Turnbull let out a sigh, picked up his M4, and began trotting north.
Kunstler slammed the black Blazer’s door behind him, but the PSF slacker sitting on the cruiser’s hood did not even react. There was work to be done – this area was nowhere near pacified, and this man was just sitting there, on the side of the road.
“You!” Kunstler shouted, approaching the cruiser from behind. The officer just kept looking off into the distance. He probably just did not have the stomach to do what needed to be done to ensure a truly human and caring future. Fine. If he could not serve as an active participant, he could serve as a cautionary example.
“What the hell are you doing here?” Kunstler walked past the car toward the hood where the man was sitting.
“Waiting,” the man said without turning.
“For what?”
“For you.” Now Ted Cannon turned around. Kunstler saw him and gasped. He drew his Beretta and aimed.
Cannon sat, quietly. Kunstler looked him over, the gun still aimed at Cannon’s chest.
“Funny that you’ll die in a PSF uniform when you hate them so much,” Kunstler said.
“It’s a little funny.”
“I always hated cops. Fascists. Oppressors. Me? I serve the people, culling out vermin like you.”
“I have to say, you sound pretty fascist.”
“Get off the car,” Kunstler said, and Cannon slipped off and onto his feet.
“You know how I know you’re not a cop?” asked Cannon.
“I suppose you’ll tell me,” Kunstler said. He decided this would be Cannon’s last sentence. He was getting bored, and there was work to be done.
“A real cop would have checked the back seat.”

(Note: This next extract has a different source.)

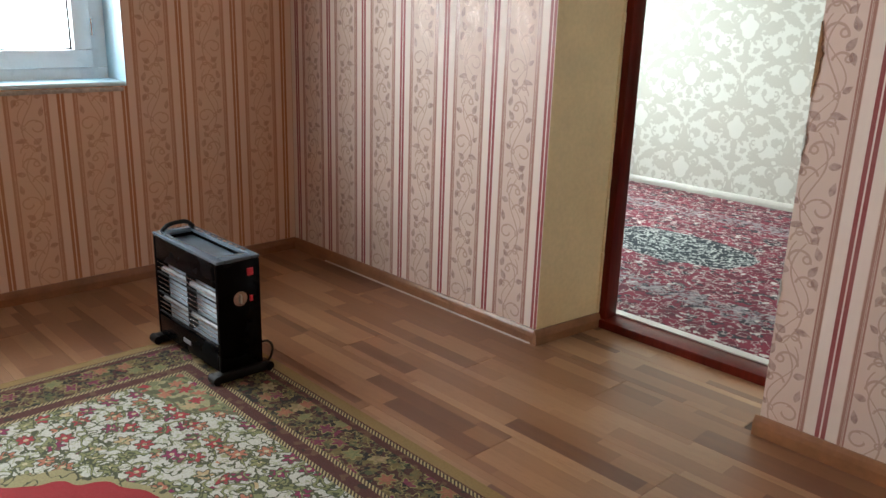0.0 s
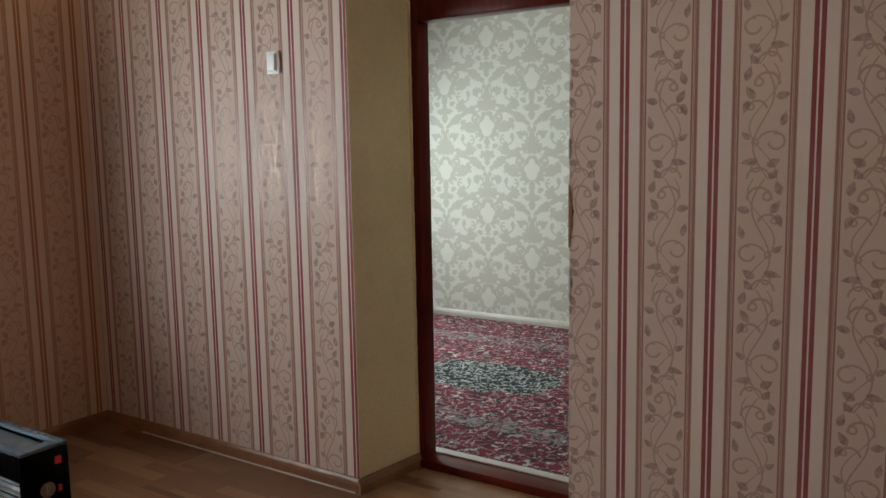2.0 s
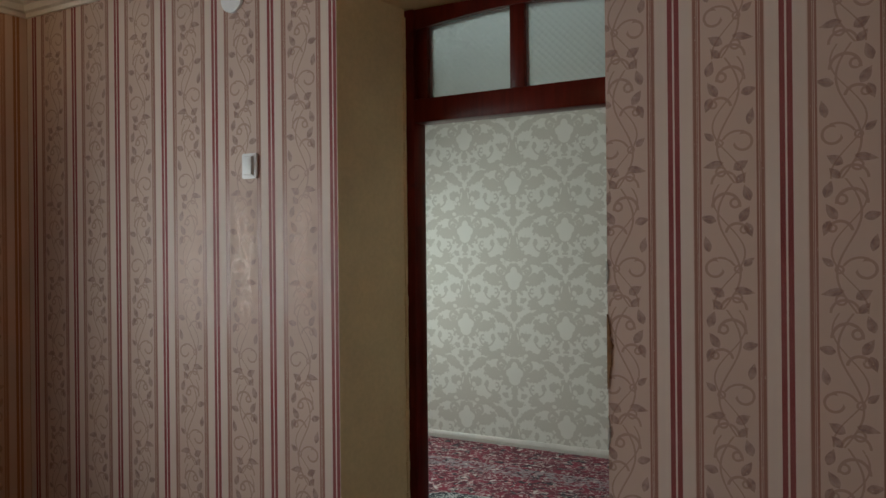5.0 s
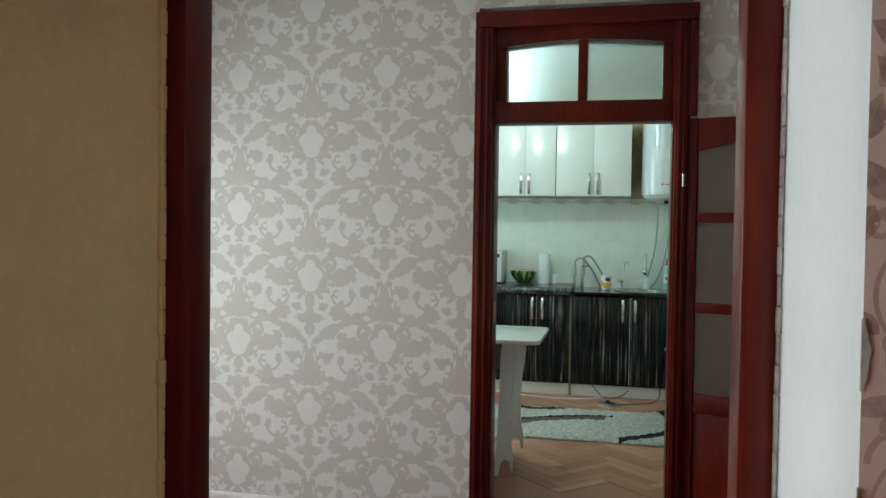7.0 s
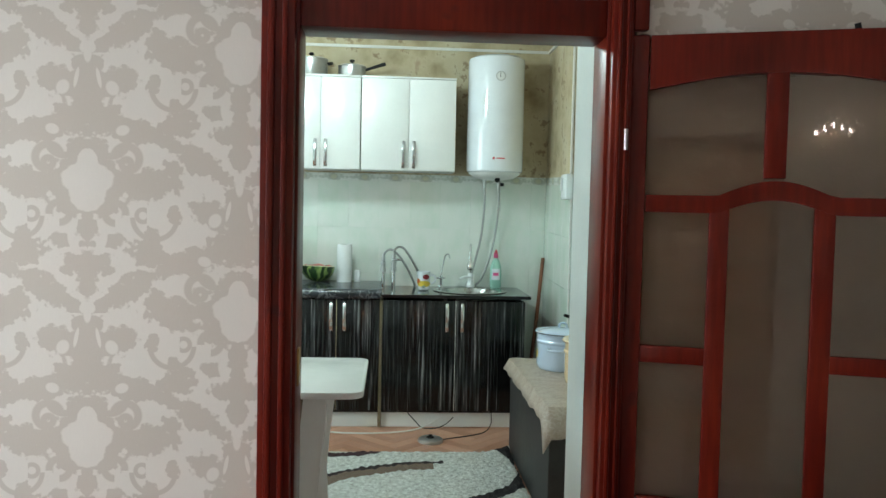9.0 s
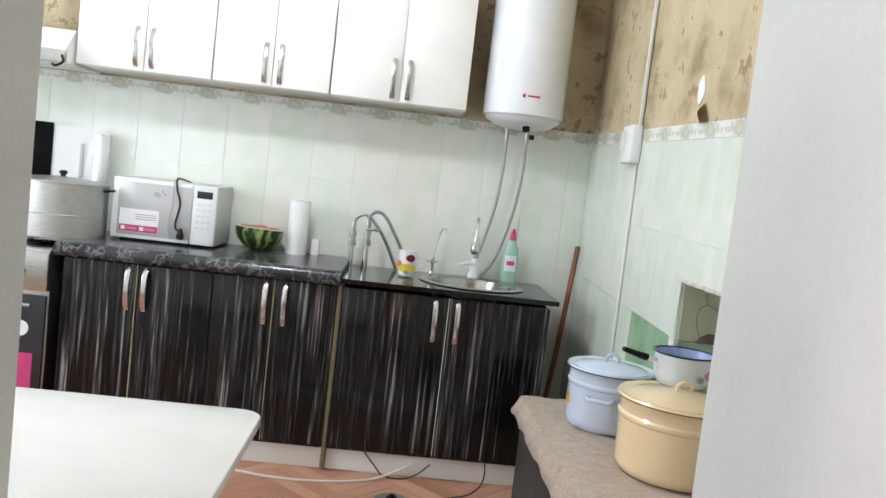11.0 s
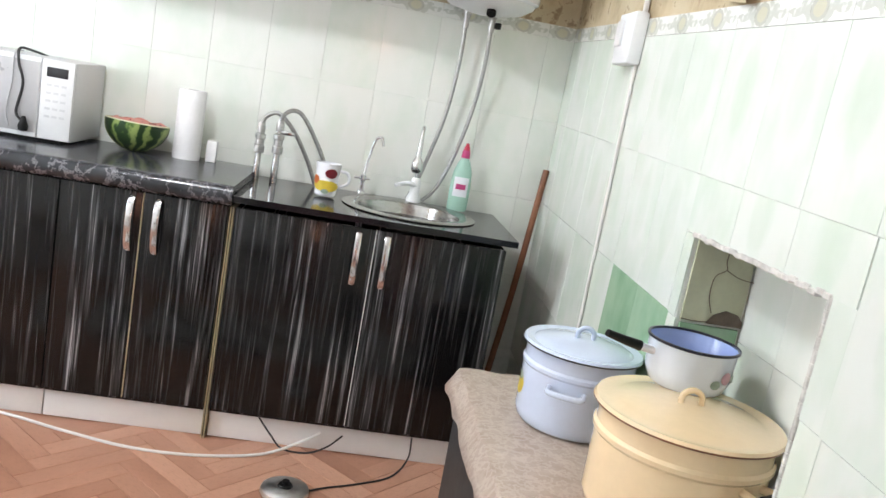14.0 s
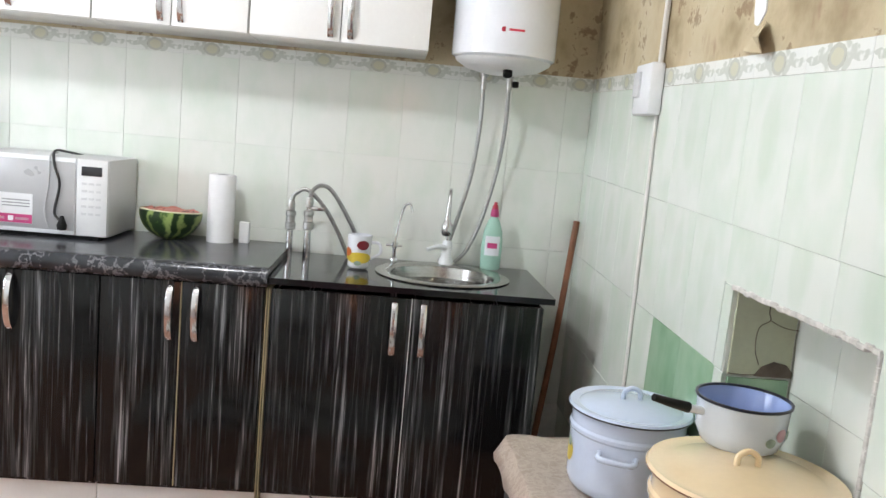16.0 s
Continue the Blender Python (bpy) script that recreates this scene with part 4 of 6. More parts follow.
def door_leaf(place, label):
    """A glazed door: seven panes under arched rails, one panel below. x along the leaf, front at y 0."""
    d = thing("glazed_door", place, label, "door")
    y0, y1 = 0.0, 0.04
    W, top = 0.79, 1.935
    part("stile", boxed(0, 0.055, y0, y1, 0.02, top, 0.004), RED, d)
    part("stile", boxed(0.69, W, y0, y1, 0.02, top, 0.004), RED, d)
    part("top_rail", arc_rail(0.058, 0.692, top - 0.002, 1.79, 1.83, y0 + 0.002, y1 - 0.002), RED, d)
    n = 24
    def bump(u):
        return 0.040 * max(0.0, math.cos((u - 0.38) / 0.14 * math.pi / 2)) if abs(u - 0.38) < 0.14 else 0.0
    us = [0.058 + (0.692 - 0.058) * k / n for k in range(n + 1)]
    part("arched_rail", prism([(u, 1.514 + bump(u)) for u in us] + [(u, 1.468 + bump(u) * 0.9) for u in us[::-1]], y0 + 0.003, y1 - 0.003), RED, d)
    part("mullion", boxed(0.349, 0.403, y0 + 0.004, y1 - 0.004, 1.56, 1.835, 0.003), RED, d)
    for a, b in ((0.220, 0.270), (0.475, 0.525)):
        part("inner_stile", boxed(a, b, y0 + 0.004, y1 - 0.004, 0.69, 1.485, 0.003), RED, d)
    for a, b in ((0.053, 0.221), (0.524, 0.692)):
        part("cross_bar", boxed(a, b, y0 + 0.005, y1 - 0.005, 1.065, 1.111, 0.003), RED, d)
    part("lock_rail", boxed(0.058, 0.692, y0 + 0.002, y1 - 0.002, 0.615, 0.70, 0.004), RED, d)
    part("bottom_rail", boxed(0.058, 0.692, y0 + 0.002, y1 - 0.002, 0.02, 0.14, 0.004), RED, d)
    part("panel", boxed(0.055, 0.695, 0.014, 0.03, 0.135, 0.62, 0.003), RED, d)
    yg = 0.018
    for a, b, c, e in ((0.05, 0.352, 1.50, 1.82), (0.40, 0.695, 1.50, 1.82), (0.05, 0.222, 1.105, 1.475), (0.05, 0.222, 0.69, 1.07),
                       (0.267, 0.478, 0.69, 1.515), (0.522, 0.695, 1.105, 1.475), (0.522, 0.695, 0.69, 1.07)):
        part("pane", boxed(a, b, yg, yg + 0.004, c, e), BROWN_GLASS, d, "brownish frosted glass pane")
    rose = part("lock_rose", tube([(0.725, 0.002, 1.07), (0.725, -0.014, 1.07)], 0.03, 24, 0), BRASS, d, "worn tan lock rose without handle")
    part("keyhole", tube([(0.725, -0.0135, 1.07), (0.725, -0.016, 1.07)], 0.007, 10, 0), BLACKPLASTIC, rose)
    part("nail", tube([(0.56, 0.02, top - 0.003), (0.555, 0.015, top + 0.014)], 0.008, 8, 0), BLACKPLASTIC, d)
    return d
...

Kunstler pivoted as Eli sat up inside the cruiser holding his Mossberg, smiling as he unleashed the swarm of double aught.
The two dozen prisoners from the command post were zip-tied in the courthouse square, having been brought back by truck. The courthouse itself still smoldered from the artillery hits. A 105 shell had taken out the Ruth Bader Ginsberg statue from the waist up.
The guards were mostly teenagers and old folks. A woman who had to be in her seventies stood guard with a single barrel break action 12-guage; the rest had either deer rifles or M4s.
There were a lot of M4s to be had.
Turnbull checked into the command post in a storefront on the edge of the square. The adrenaline was still running through his blood and he knew it was only a matter of time before he crashed.
“Motrin,” he said to the medic. He was handed two 200 milligram tablets.
“Don’t toy with me.” The medic handed over two more and Turnbull swallowed the 800 milligrams dry.
“Situation?” he said. Dale showed him the maps, old AAA paper jobs with yellow Post-Its representing insurgent units and red ones representing People’s Republic Army and other forces.
Several townsfolk were talking into radios and taking notes, then stepping forward to tell Dale’s battle captain, Becky the waitress, the information. Then she would have her ops sergeant, a high school friend of Carl Hyatt’s, move the Post-Its. No one touched the maps but the ops sergeant.
Dale walked Turnbull through the current status of the Battle of Jasper. The red Post-Its were in disarray and were scattering north with no perceptible rhyme or reason.
“They’re running,” Turnbull said aloud. Dale looked at the map as if to confirm that it was really true, then went back to his work.
“Becky,” one of the radio operators shouted, excited. “There are more tanks coming, lots of them, dozens, on I-69 and 231!”
The command post froze. Everyone understood what that meant. They had barely survived the first time.
Turnbull’s mind raced. Dozens? How long could he try and hold out as a rearguard while the rest of the townspeople ran for the border?
Not long. It was over. The silence itself was almost audible.
He and most of these people had held off a brigade, and now they were all going to die.